The ordered merge algorithm can be finished by only traversing both tables once. Even for large data tables, there is no need to buffer the data. If the size of two tables is N and M respectively, the complexity will be O(N+M). To perform set or join operation on unordered data, we need to compare every piece of data each other if no optimization is taken. The complexity will be O(N*M) which is much larger than O(N+M). Usually, the database uses the hashing & partitioning algorithm described in the previous chapter. Although the complexity of this algorithm can decrease by K times (K is the average number of repetitions of the hash value), it is generally still much greater than the ordered merge algorithm. Moreover, for the operation of big data in external storage, the hashing & partitioning method will also lead to read and write buffer files, and may encounter the unlucky situation we have mentioned many times. Therefore, there will be huge performance advantages by using the ordered merge algorithm.

SPL implements the ordered merge algorithm involving the set and join operations:

1 =file(“A.btx”).cursor@b()
2 =file(“B.btx”).cursor@b()
3 =[A1,A2].mergex@u(id)
3 =[A1,A2].mergex@i(id)
3 =[A1,A2].mergex@d(id)

The options @u, @i and @d of the mergex() function represent the union, intersection and difference respectively.

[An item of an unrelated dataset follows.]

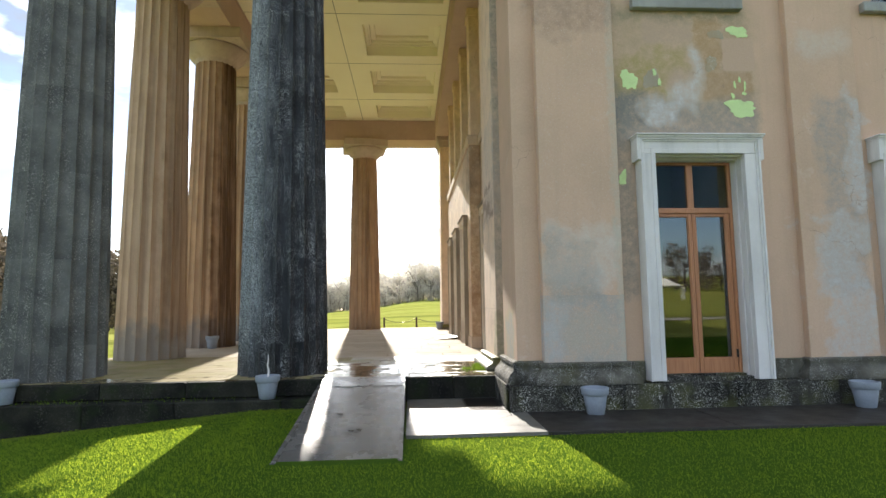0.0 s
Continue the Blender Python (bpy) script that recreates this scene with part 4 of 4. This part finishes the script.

1 =file(“A.btx”).cursor@b()
2 =file(“B.btx”).cursor@b()
3 =joinx(A1,id;A2,id)
3 =joinx@1(A1,id;A2,id)
3 =joinx@f(A1,id;A2,id)

The joinx() function without option, with options @1 and @f represent the inner join, left join and full join respectively.

Both mergex()and joinx() assume that the cursor, as the parameter, is already ordered. Executing these two functions for an unordered cursor will result in incorrect calculation results.

Both functions are delayed cursors, and further calculations need to be defined.

In addition to the foreign key association, there are also two types of associations in common join operation, i.e., homo-dimension tables association, and primary-sub table association. The former is the one-to-one association, and the two tables are associated by the primary key; while the latter is the one-to-many association, and the association occurs between the primary key of primary table with the previous part of primary keys of sub-table. Both the two tables in these two associations are related to the primary key. If the data is ordered by the primary key, the low-complexity ordered merge algorithm can be adopted. When the large dimension table is ordered by the primary key, the foreign key association algorithm introduced in the previous chapter can also achieve high performance.

For the database, being ordered by the primary key is the key to achieve high-performance join operation. It is enough for the database to be ordered by the primary key only, and the cost of meeting this premise is not very high. In SPL, we will assume that all the data tables in the external storage are by default ordered by the primary key, and only few data tables used for special search targets will be sorted differently.

The definition of join operation in relational algebra is too simple (Cartesian product and then filtering) and does not involve the primary key. If the definition is strictly implemented, the ordering characteristics of association keys cannot be assumed in theory, hence these optimization algorithms cannot be used. Moreover, according to the theory of relational algebra, it is difficult to ensure that the data table is ordered by any field, and even if we want to improve the performance through the engineering optimization, it is also difficult to reach a relatively high level.